Given problem — Restate the material word for word and leave out anything that is a picture.

Stored data —

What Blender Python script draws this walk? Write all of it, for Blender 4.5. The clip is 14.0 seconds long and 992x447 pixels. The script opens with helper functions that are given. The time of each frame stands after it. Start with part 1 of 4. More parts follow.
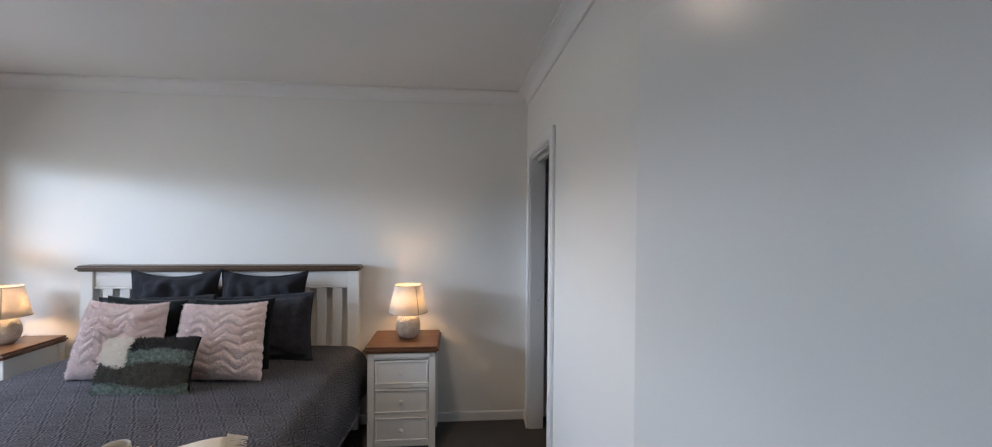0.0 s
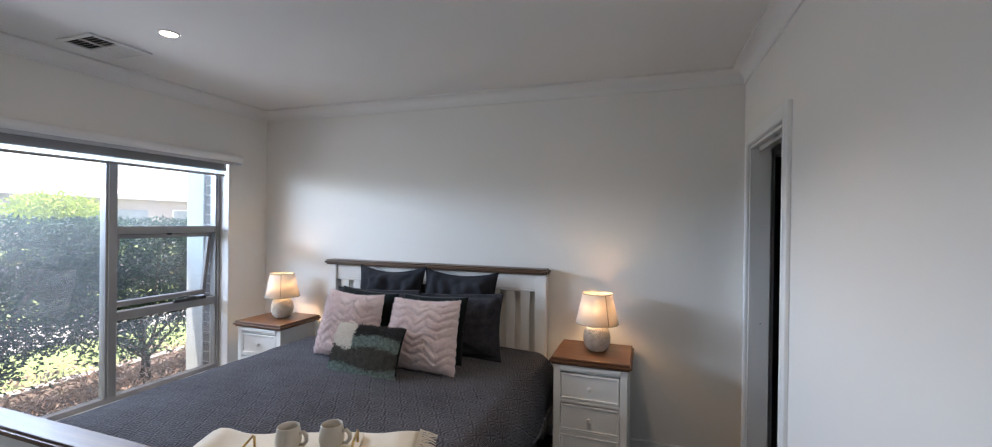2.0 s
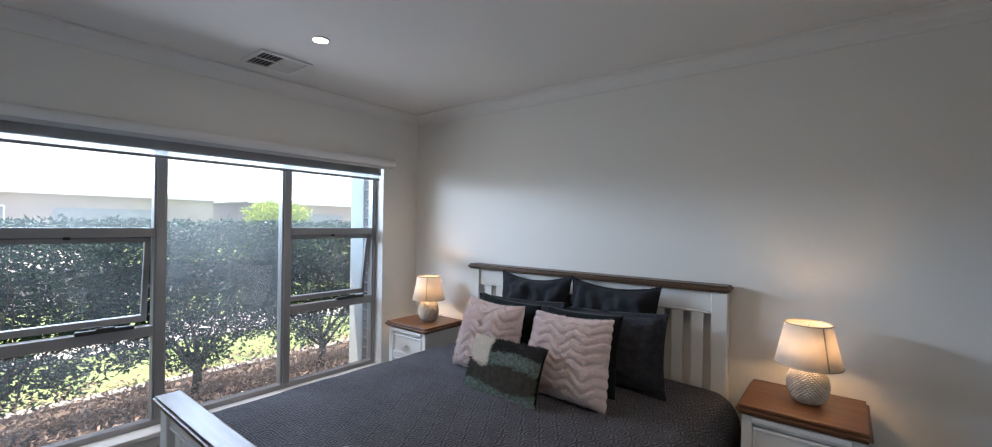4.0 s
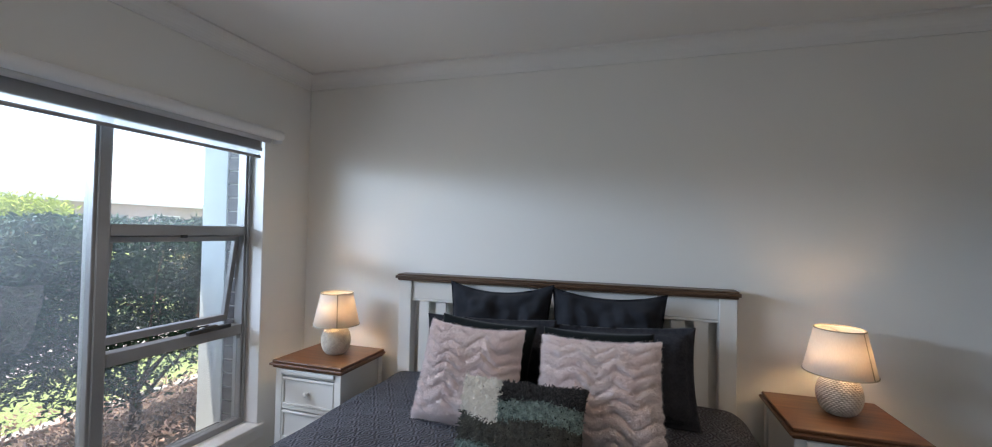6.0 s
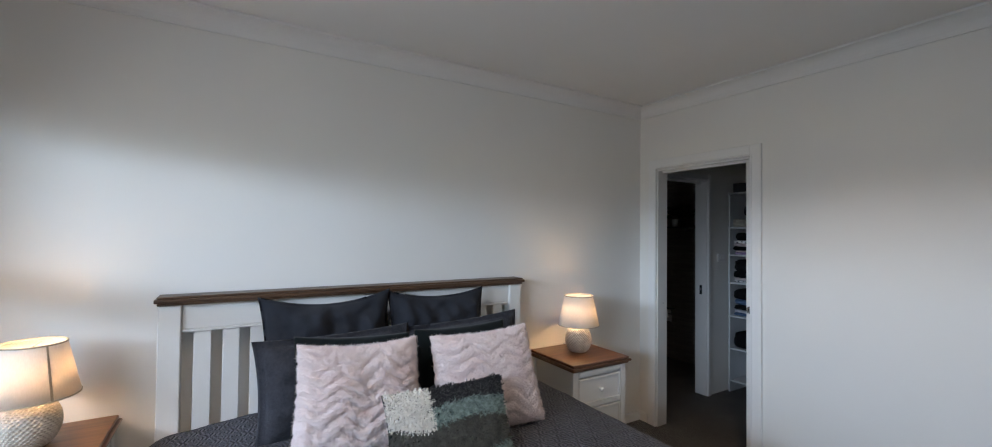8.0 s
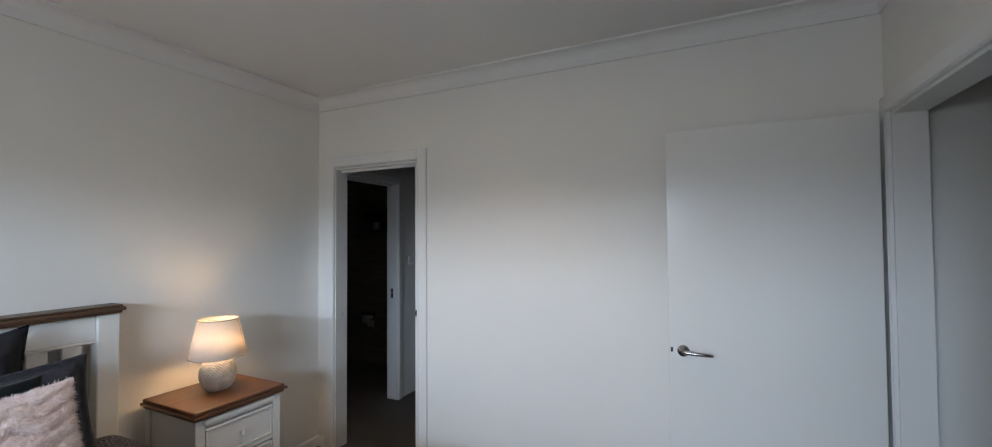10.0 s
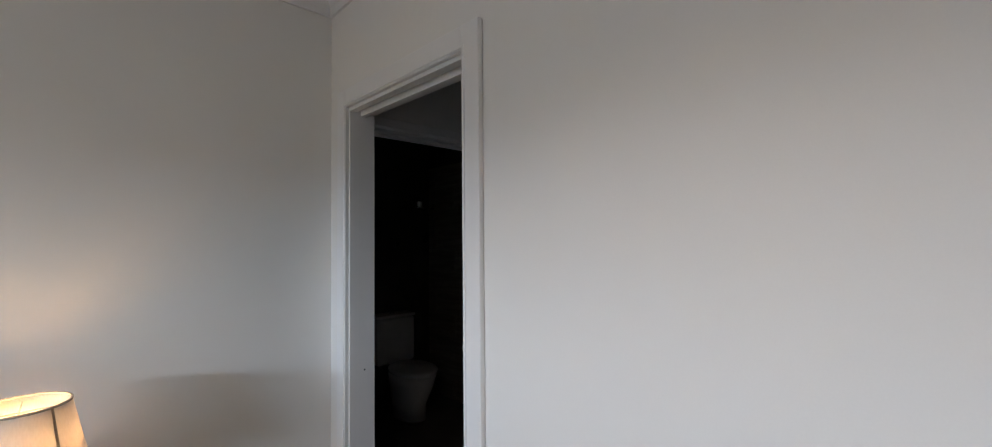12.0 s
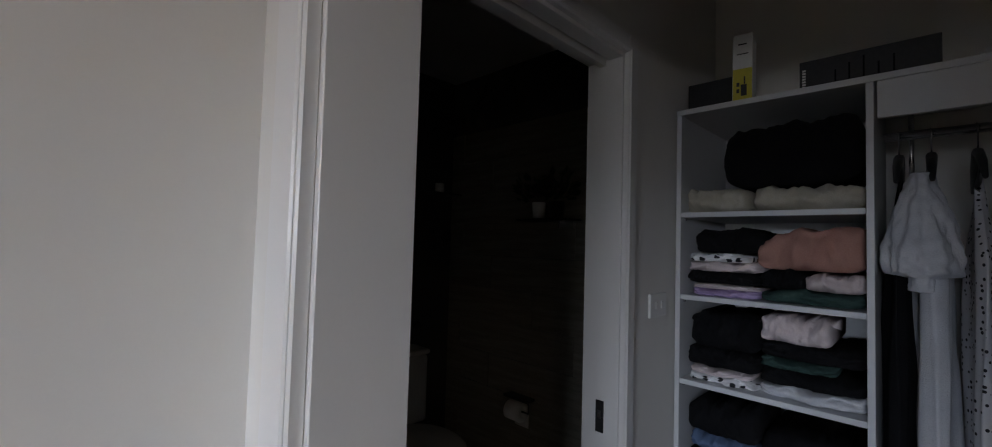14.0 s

Answer in full —
What Blender Python script draws this walk? Write all of it, for Blender 4.5. The clip is 14.0 seconds long and 992x447 pixels. The script opens with helper functions that are given. The time of each frame stands after it. Start with part 1 of 4. More parts follow.
0.0 s
2.0 s
4.0 s
6.0 s
8.0 s
10.0 s
12.0 s
14.0 s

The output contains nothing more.